A realistic scenario is a global manufacturer moving 18 entities into a cloud ERP over three waves. If the program does not establish a common test model for close, consolidation, eliminations, and management reporting, each wave may pass technical testing while still producing inconsistent executive reports. Governance should require end-to-end finance process validation, not only module-level signoff.
Strong rollout governance also protects operational resilience. Finance teams cannot tolerate prolonged reporting disruption during quarter-end or year-end periods. Migration calendars should be aligned to close cycles, statutory deadlines, and audit windows, with explicit go/no-go criteria tied to reporting accuracy, not just cutover completion.
Workflow standardization is the foundation of reporting consistency
Consolidated reporting quality depends on standardized upstream workflows. If journal approvals, accrual handling, fixed asset capitalization, intercompany matching, and cost allocations vary materially by entity, the reporting layer inherits inconsistency. Finance leaders often focus on consolidation tools while underinvesting in workflow standardization that determines reporting reliability.
An effective migration framework maps the end-to-end finance workflow from transaction capture through close and reporting. It identifies where entities can share common process patterns and where local statutory requirements require controlled variation. This approach improves implementation scalability because each new entity enters a known operating model rather than negotiating process design from scratch.
| Workflow domain | Standardization priority | Operational impact |
|---|---|---|
| Journal entry and approval | High | Improves control consistency and auditability across entities |
| Intercompany processing | High | Reduces elimination errors and close delays |
| Close calendar management | High | Enables predictable reporting cadence and PMO oversight |
| Local tax and statutory adjustments | Medium | Allows controlled localization without breaking group reporting |
| Management reporting packs | High | Strengthens executive visibility and comparability |
Organizational adoption determines whether the new reporting model holds
Finance ERP implementation programs often underperform because adoption is treated as training delivery rather than organizational enablement. Controllers, accountants, shared services teams, and business unit finance leads need more than system navigation. They need clarity on new decision rights, close responsibilities, exception handling, and reporting accountability.
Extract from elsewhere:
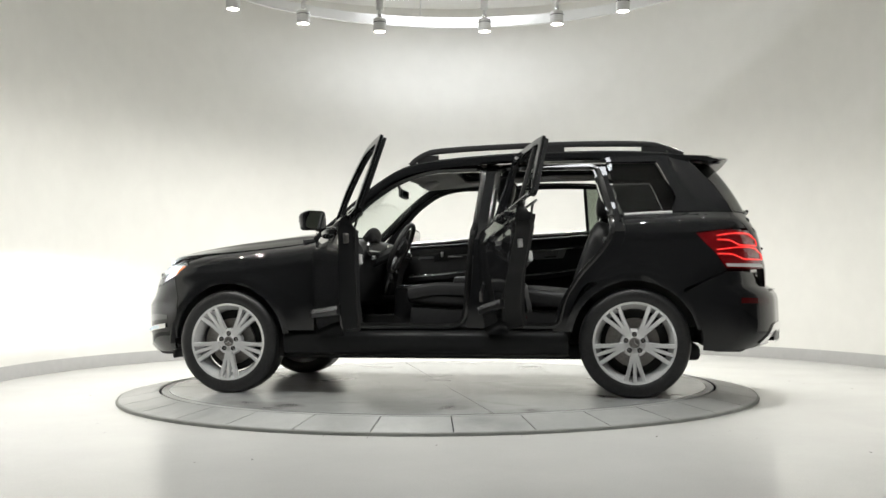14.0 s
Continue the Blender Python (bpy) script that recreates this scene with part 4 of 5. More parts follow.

For multi-entity migrations, adoption planning should be role-based and wave-specific. A regional controller in wave one may need deep involvement in design validation and super-user support, while a later-wave entity may need readiness coaching focused on process transition and local change impacts. This is where enterprise onboarding systems matter: they create repeatable enablement assets, readiness checkpoints, and support models that scale across rollout waves.
A practical adoption architecture includes finance process playbooks, close simulation exercises, reporting rehearsal sessions, hypercare command structures, and post-go-live KPI reviews. These mechanisms reduce employee resistance because they connect the new ERP to daily operating realities rather than abstract transformation messaging.
Implementation risk management for multi-entity finance migrations
The highest-risk finance ERP migrations are not always the largest. They are the ones where reporting dependencies are poorly understood. Intercompany mismatches, incomplete historical mapping, inconsistent entity master data, and weak ownership of local adjustments can all undermine consolidated reporting after go-live.
Implementation risk management should therefore include a finance-specific control tower. This governance layer tracks data readiness, reporting defects, unresolved design exceptions, testing coverage, and adoption risks by entity. It gives the PMO and executive sponsors a realistic view of whether the migration is creating a stable reporting environment or simply moving unresolved issues into production.
- Prioritize reporting-critical data objects, not just broad data conversion volume.
- Run parallel close cycles for selected entities to validate consolidation outputs before full cutover.
- Define escalation paths for unresolved local process deviations that threaten group reporting standards.
- Measure hypercare success using close duration, reconciliation volume, reporting adjustments, and user support demand.
Executive recommendations for sequencing the migration
Executives should resist the temptation to sequence entities only by technical readiness. A better rollout strategy balances business criticality, reporting complexity, local change capacity, and operational continuity. In some cases, migrating a simpler entity first creates a reusable deployment pattern. In others, moving a strategically important regional hub earlier establishes the reporting backbone needed for later waves.
Leadership should also define what success means beyond go-live. For finance consolidation, the most meaningful outcomes are shorter close cycles, fewer manual adjustments, improved intercompany accuracy, stronger audit traceability, and faster executive reporting. These metrics should be embedded into transformation governance from the start so the program is managed as an operational modernization effort rather than a software milestone plan.
SysGenPro recommends a phased but standards-led model: establish the target reporting architecture, pilot with representative entities, industrialize onboarding and deployment controls, and then scale through governed rollout waves. This approach reduces implementation overruns, improves organizational adoption, and creates a finance platform that can absorb future growth without reintroducing fragmentation.
From migration project to finance modernization capability
The long-term value of finance ERP migration is not simply consolidated reporting in a new system. It is the creation of a repeatable enterprise capability for connected finance operations. When governance, workflow standardization, cloud migration controls, and adoption systems are designed together, the organization gains a durable foundation for acquisitions, regulatory change, shared services expansion, and performance management.
Enterprises that succeed in this space treat implementation as enterprise transformation execution. They build modernization governance frameworks that keep reporting standards intact while allowing controlled evolution. That is the difference between a one-time ERP deployment and a scalable finance modernization platform.